Records contained in a dataset:
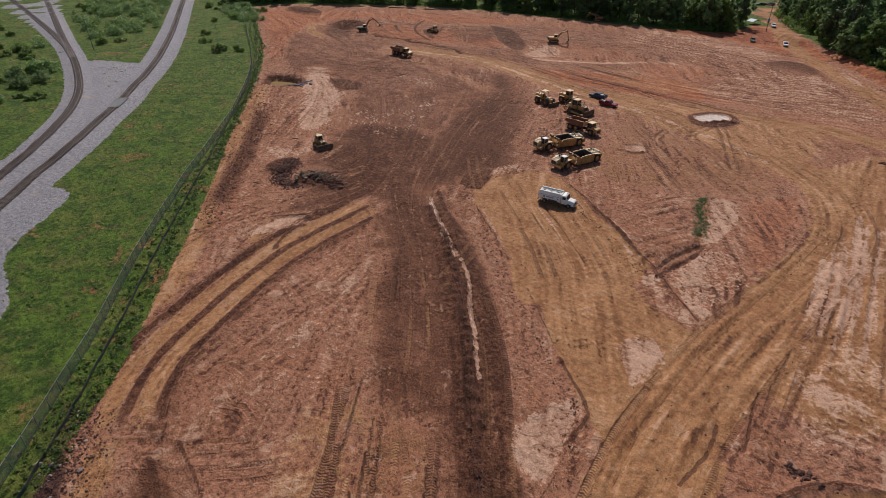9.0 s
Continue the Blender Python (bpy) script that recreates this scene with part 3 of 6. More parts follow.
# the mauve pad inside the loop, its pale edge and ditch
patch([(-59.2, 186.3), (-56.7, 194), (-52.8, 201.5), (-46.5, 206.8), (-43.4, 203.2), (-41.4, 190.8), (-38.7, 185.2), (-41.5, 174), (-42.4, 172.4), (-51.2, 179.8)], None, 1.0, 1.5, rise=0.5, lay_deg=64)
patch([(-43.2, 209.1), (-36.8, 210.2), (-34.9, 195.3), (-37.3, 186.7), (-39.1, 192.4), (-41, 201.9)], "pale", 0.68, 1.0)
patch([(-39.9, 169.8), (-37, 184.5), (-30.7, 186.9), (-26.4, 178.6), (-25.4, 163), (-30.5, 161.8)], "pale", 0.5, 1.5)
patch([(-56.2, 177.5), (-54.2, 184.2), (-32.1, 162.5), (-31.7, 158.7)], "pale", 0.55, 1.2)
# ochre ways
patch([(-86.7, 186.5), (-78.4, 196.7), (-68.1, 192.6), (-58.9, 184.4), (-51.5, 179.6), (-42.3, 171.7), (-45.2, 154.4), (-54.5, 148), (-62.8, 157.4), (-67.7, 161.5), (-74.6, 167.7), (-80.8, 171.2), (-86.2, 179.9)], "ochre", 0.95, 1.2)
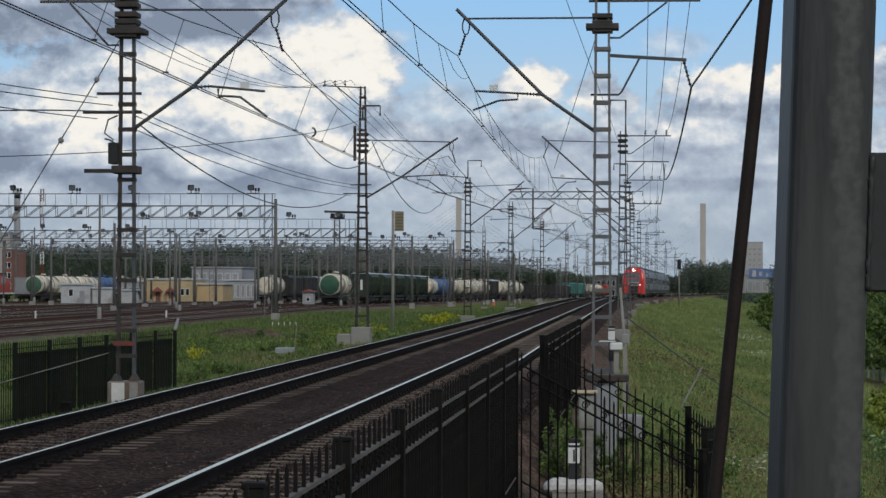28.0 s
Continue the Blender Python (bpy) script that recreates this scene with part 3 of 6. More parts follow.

Written problem = Quote the material word for word, dropping any images it holds.

Task response =
9.0 s
Continue the Blender Python (bpy) script that recreates this scene with part 3 of 6. More parts follow.
# the mauve pad inside the loop, its pale edge and ditch
patch([(-59.2, 186.3), (-56.7, 194), (-52.8, 201.5), (-46.5, 206.8), (-43.4, 203.2), (-41.4, 190.8), (-38.7, 185.2), (-41.5, 174), (-42.4, 172.4), (-51.2, 179.8)], None, 1.0, 1.5, rise=0.5, lay_deg=64)
patch([(-43.2, 209.1), (-36.8, 210.2), (-34.9, 195.3), (-37.3, 186.7), (-39.1, 192.4), (-41, 201.9)], "pale", 0.68, 1.0)
patch([(-39.9, 169.8), (-37, 184.5), (-30.7, 186.9), (-26.4, 178.6), (-25.4, 163), (-30.5, 161.8)], "pale", 0.5, 1.5)
patch([(-56.2, 177.5), (-54.2, 184.2), (-32.1, 162.5), (-31.7, 158.7)], "pale", 0.55, 1.2)
# ochre ways
patch([(-86.7, 186.5), (-78.4, 196.7), (-68.1, 192.6), (-58.9, 184.4), (-51.5, 179.6), (-42.3, 171.7), (-45.2, 154.4), (-54.5, 148), (-62.8, 157.4), (-67.7, 161.5), (-74.6, 167.7), (-80.8, 171.2), (-86.2, 179.9)], "ochre", 0.95, 1.2)
28.0 s
Continue the Blender Python (bpy) script that recreates this scene with part 3 of 6. More parts follow.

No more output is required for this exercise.